From what I recall from my most recent trip into persistence service configuration, the underlying model has a notion of “filter”. I suppose these are rather for excludes since items or groups are specified to be included. Since handling of filters/excludes is currently missing in persist files and persistence manager I did my own experiments.
Based on that I coded my own persistence configuration mechanism which allows to manage exclusion filters:

I still do verify actual behavior to be sure it works. So, in theory with a lot of caution there is a way to exclude some of items from persistence policies.

2 Likes

I had a similar problem with the rrd4j default configuration, as there is no restore for strings. Which is quite strange for a default user.

Is there any reason mapdb is not included per default in a way where it only affects strings? I guess it’s quite an overhead ov two services need to react on everychange of everything. One is enough.

At least would have been nice to have a config file representing the default config of rrd4j to just remove “restoreonstartup”, instead of having to recreate the config file based on a short textual description in the docs what rrd4j supposedly does on default. This would have made it easier for the OP as well to just change it so some items don’t get restored.
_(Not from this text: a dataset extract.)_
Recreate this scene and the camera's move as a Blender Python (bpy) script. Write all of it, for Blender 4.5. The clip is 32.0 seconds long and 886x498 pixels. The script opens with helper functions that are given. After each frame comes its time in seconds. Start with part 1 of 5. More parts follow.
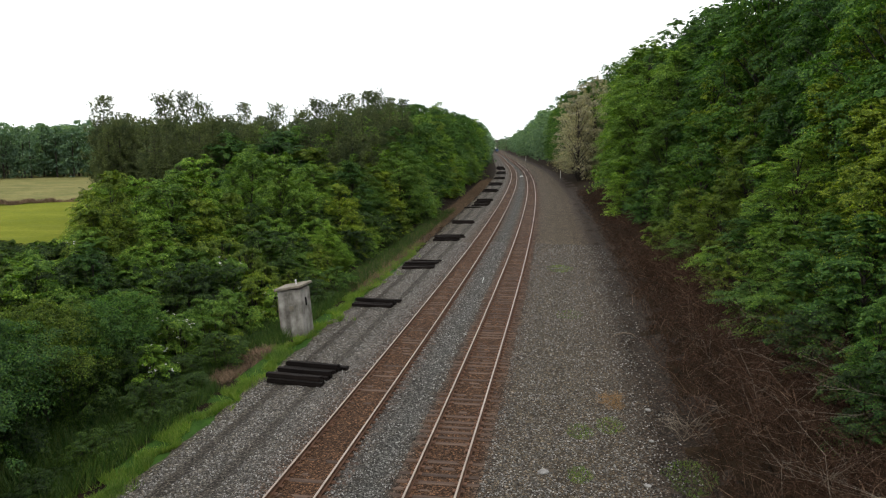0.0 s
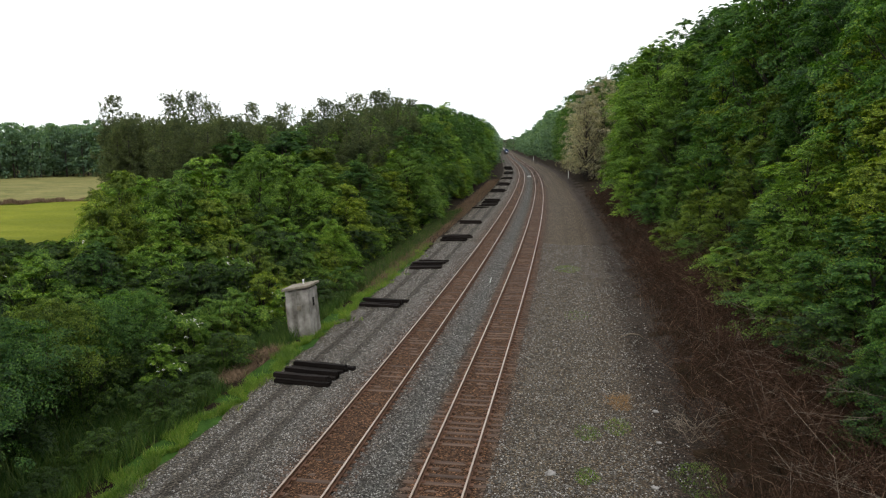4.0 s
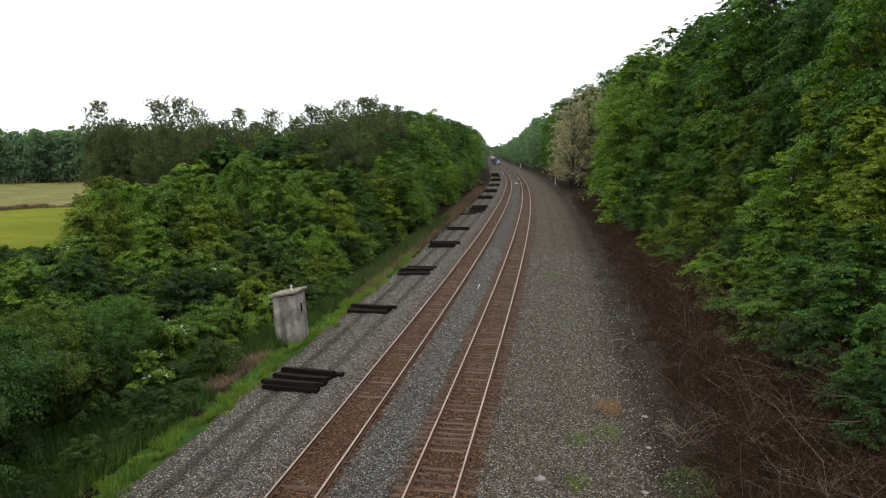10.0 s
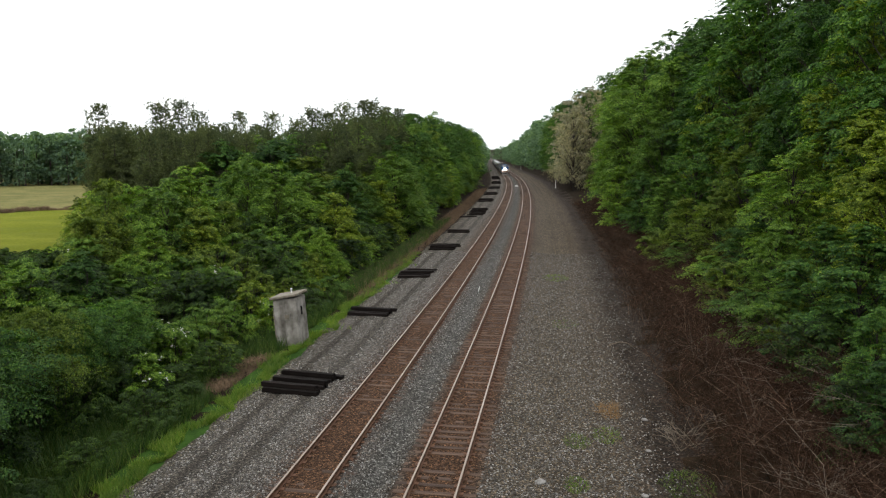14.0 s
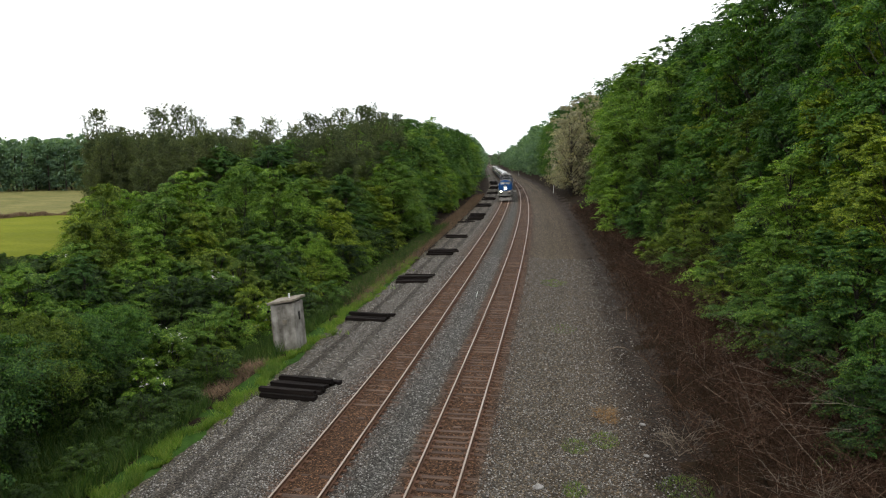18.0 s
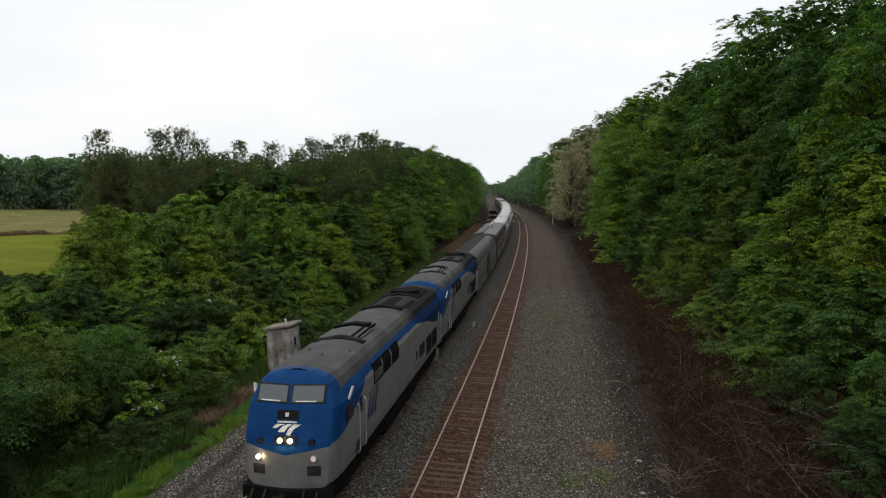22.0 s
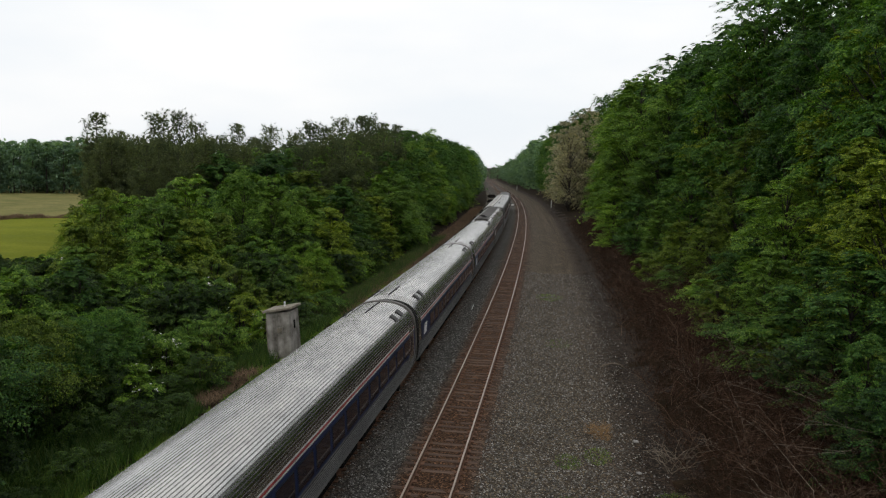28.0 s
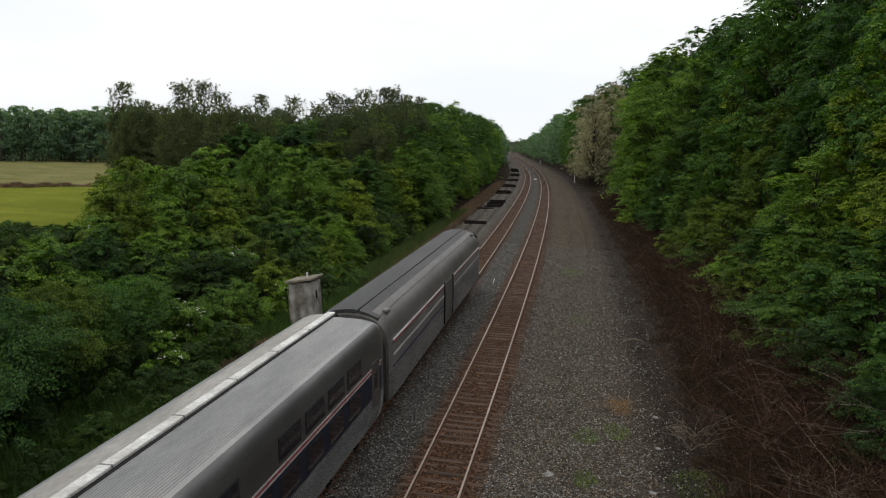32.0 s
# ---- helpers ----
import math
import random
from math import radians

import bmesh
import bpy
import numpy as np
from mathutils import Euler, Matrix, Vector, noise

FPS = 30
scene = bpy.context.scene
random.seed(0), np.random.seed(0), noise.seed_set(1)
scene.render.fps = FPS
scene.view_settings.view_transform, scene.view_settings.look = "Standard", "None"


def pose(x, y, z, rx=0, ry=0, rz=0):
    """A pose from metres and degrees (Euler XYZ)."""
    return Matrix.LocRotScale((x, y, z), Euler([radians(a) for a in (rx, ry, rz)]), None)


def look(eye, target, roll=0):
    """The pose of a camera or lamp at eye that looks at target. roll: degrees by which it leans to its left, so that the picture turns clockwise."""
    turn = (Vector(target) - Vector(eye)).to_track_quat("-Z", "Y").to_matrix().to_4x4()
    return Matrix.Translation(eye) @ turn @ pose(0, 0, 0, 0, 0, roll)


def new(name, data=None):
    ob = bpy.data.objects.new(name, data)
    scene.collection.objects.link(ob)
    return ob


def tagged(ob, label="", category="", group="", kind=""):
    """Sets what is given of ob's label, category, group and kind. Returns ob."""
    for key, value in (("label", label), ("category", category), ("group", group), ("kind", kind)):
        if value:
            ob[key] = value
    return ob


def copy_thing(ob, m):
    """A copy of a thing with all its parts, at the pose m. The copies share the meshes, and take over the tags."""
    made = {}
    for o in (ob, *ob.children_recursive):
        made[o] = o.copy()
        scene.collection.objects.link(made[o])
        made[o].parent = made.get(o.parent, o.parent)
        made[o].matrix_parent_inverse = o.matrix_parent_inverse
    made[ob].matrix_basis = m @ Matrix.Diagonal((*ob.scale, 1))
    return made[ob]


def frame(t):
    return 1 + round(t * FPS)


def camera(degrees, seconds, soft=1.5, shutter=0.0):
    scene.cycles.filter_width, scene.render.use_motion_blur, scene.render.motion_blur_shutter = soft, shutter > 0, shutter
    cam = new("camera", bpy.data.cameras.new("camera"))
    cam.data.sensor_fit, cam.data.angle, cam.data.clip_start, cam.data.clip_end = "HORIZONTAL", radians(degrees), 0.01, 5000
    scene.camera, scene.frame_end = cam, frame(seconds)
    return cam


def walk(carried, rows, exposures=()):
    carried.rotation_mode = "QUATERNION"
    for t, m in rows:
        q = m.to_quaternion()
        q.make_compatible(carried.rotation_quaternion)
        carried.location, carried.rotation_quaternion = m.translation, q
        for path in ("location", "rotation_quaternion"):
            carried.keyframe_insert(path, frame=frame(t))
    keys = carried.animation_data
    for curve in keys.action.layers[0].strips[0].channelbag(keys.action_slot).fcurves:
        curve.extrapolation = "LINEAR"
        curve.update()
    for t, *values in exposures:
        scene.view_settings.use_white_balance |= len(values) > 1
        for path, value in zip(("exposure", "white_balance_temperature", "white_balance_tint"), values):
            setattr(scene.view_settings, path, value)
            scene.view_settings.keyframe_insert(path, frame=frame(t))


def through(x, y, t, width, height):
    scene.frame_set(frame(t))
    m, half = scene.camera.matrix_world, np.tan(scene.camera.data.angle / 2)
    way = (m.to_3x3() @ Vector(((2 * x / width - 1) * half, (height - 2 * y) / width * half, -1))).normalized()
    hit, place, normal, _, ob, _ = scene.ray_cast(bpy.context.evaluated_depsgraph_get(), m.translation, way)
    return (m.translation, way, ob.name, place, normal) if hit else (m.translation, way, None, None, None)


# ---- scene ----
cam = camera(61.5, 32.0, 1.2)
PATH = [
    (0, (-0.001, -0.006, 10.453), (-0.001, 1.972, 10.154), -0.4),
    (0.5, (0.016, 0.008, 10.468), (0.015, 1.985, 10.162), -0.4),
    (1, (-0.001, -0.007, 10.453), (-0.003, 1.97, 10.152), -0.4),
    (1.5, (-0.012, -0.033, 10.444), (-0.017, 1.946, 10.156), -0.7),
    (2, (0.021, -0.002, 10.496), (0.004, 1.97, 10.163), -0.5),
    (2.5, (0.003, 0.023, 10.472), (-0.01, 1.999, 10.165), -0.4),
    (3, (0.0, 0.014, 10.444), (-0.019, 1.992, 10.148), -0.4),
    (3.5, (0.009, 0.031, 10.483), (-0.01, 2.009, 10.185), -0.4),
    (5.5, (-0.045, 0.008, 10.418), (-0.069, 1.985, 10.118), -0.1),
    (6, (-0.066, 0.081, 10.463), (-0.085, 2.06, 10.173), 0.0),
    (6.5, (-0.04, 0.053, 10.423), (-0.061, 2.033, 10.145), -0.1),
    (7, (-0.083, 0.041, 10.401), (-0.106, 2.023, 10.137), -0.1),
    (7.5, (-0.052, 0.013, 10.38), (-0.039, 1.991, 10.088), -0.1),
    (8, (-0.052, 0.015, 10.386), (-0.032, 1.993, 10.09), -0.2),
    (8.5, (-0.071, 0.025, 10.396), (-0.057, 2.004, 10.109), -0.2),
    (9, (-0.062, 0.003, 10.391), (-0.046, 1.982, 10.102), -0.3),
    (9.5, (-0.059, 0.017, 10.413), (-0.041, 1.996, 10.126), -0.2),
    (10, (-0.091, 0.059, 10.407), (-0.076, 2.039, 10.126), -0.2),
    (10.5, (-0.085, 0.062, 10.397), (-0.076, 2.043, 10.117), -0.3),
    (11, (-0.055, 0.059, 10.38), (-0.054, 2.039, 10.097), -0.2),
    (11.5, (-0.046, 0.042, 10.36), (-0.045, 2.024, 10.093), -0.5),
    (12, (-0.054, 0.068, 10.4), (-0.045, 2.051, 10.138), -0.2),
    (12.5, (-0.052, 0.05, 10.425), (-0.043, 2.031, 10.151), -0.2),
    (13, (-0.047, 0.04, 10.418), (-0.033, 2.021, 10.147), -0.2),
    (13.5, (-0.058, 0.045, 10.425), (-0.041, 2.027, 10.155), -0.2),
    (14, (-0.074, 0.048, 10.416), (-0.06, 2.029, 10.142), -0.2),
    (14.5, (-0.051, 0.062, 10.405), (-0.037, 2.043, 10.131), -0.2),
    (16.5, (-0.036, 0.05, 10.403), (-0.024, 2.032, 10.134), -0.3),
    (17, (-0.036, 0.059, 10.406), (-0.021, 2.042, 10.144), -0.3),
    (17.5, (-0.058, 0.069, 10.418), (-0.042, 2.053, 10.162), -0.1),
    (18, (-0.057, 0.039, 10.402), (-0.038, 2.022, 10.142), -0.2),
    (18.5, (-0.062, 0.029, 10.408), (-0.047, 2.012, 10.148), -0.2),
    (19, (-0.059, 0.066, 10.442), (-0.044, 2.05, 10.191), -0.1),
    (19.5, (-0.013, 0.106, 10.493), (0.024, 2.09, 10.247), 0.9),
    (20, (-0.058, 0.125, 10.501), (-0.019, 2.114, 10.299), 1.2),
    (20.5, (-0.065, 0.082, 10.447), (-0.024, 2.071, 10.241), 0.8),
    (21, (-0.124, 0.166, 10.49), (-0.102, 2.158, 10.311), 0.8),
    (21.5, (-0.072, 0.128, 10.455), (-0.041, 2.119, 10.264), 0.9),
    (22, (-0.079, 0.093, 10.449), (-0.056, 2.085, 10.264), 1.2),
    (22.5, (-0.066, 0.072, 10.447), (-0.045, 2.063, 10.255), 1.2),
    (23, (-0.079, 0.06, 10.433), (-0.058, 2.05, 10.236), 1.3),
    (23.5, (-0.088, 0.074, 10.435), (-0.062, 2.065, 10.247), 1.4),
    (24, (-0.094, 0.076, 10.423), (-0.063, 2.066, 10.227), 1.4),
    (24.5, (-0.081, 0.091, 10.404), (-0.05, 2.082, 10.215), 1.3),
    (26.5, (-0.058, 0.082, 10.409), (-0.031, 2.073, 10.216), 1.5),
    (27, (-0.077, 0.05, 10.401), (-0.052, 2.038, 10.182), 1.2),
    (27.5, (-0.078, 0.007, 10.402), (-0.06, 1.991, 10.155), 1.2),
    (28, (-0.085, 0.002, 10.41), (-0.057, 1.989, 10.182), 1.2),
    (28.5, (-0.062, 0.026, 10.41), (-0.037, 2.012, 10.173), 1.1),
    (29, (-0.036, 0.06, 10.415), (-0.014, 2.047, 10.185), 1.1),
    (29.5, (-0.047, 0.079, 10.415), (-0.03, 2.066, 10.187), 1.1),
    (30, (-0.055, 0.052, 10.414), (-0.033, 2.039, 10.188), 1.3),
    (30.5, (-0.07, 0.047, 10.412), (-0.053, 2.034, 10.181), 1.2),
    (31, (-0.057, 0.045, 10.401), (-0.035, 2.03, 10.162), 0.7),
    (31.5, (-0.071, 0.023, 10.381), (-0.065, 2.005, 10.112), 1.4),
    (32, (-0.105, 0.027, 10.386), (-0.133, 2.004, 10.086), 1.8),
]
walk(cam, [(t, look(eye, target, roll)) for t, eye, target, roll in PATH],
     [(0, -0.1), (19, -0.1), (20, -0.25), (21, -0.48), (22, -0.75), (30, -0.76), (32, -0.7)])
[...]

There is no database that meets all the requirements for a good default persistence:

  • embedded, no external services required
  • limits storage so it doesn’t grow forever
  • stores historic data so anything that can be charted in MainUI will be chartable by default

rrd4j comes the closest to meeting all of those requirements.

No, this is not technically feasible at this time. It could be configured to do that but that configuration requires knowledge only you know (i.e. the names of the Items that are Strings). There is no way to tell persistence to “save all String Items”.

There are open PRs being worked to add the ability to configure persistence strategies through MainUI. When those get merged it will be as simple as changing the existing config.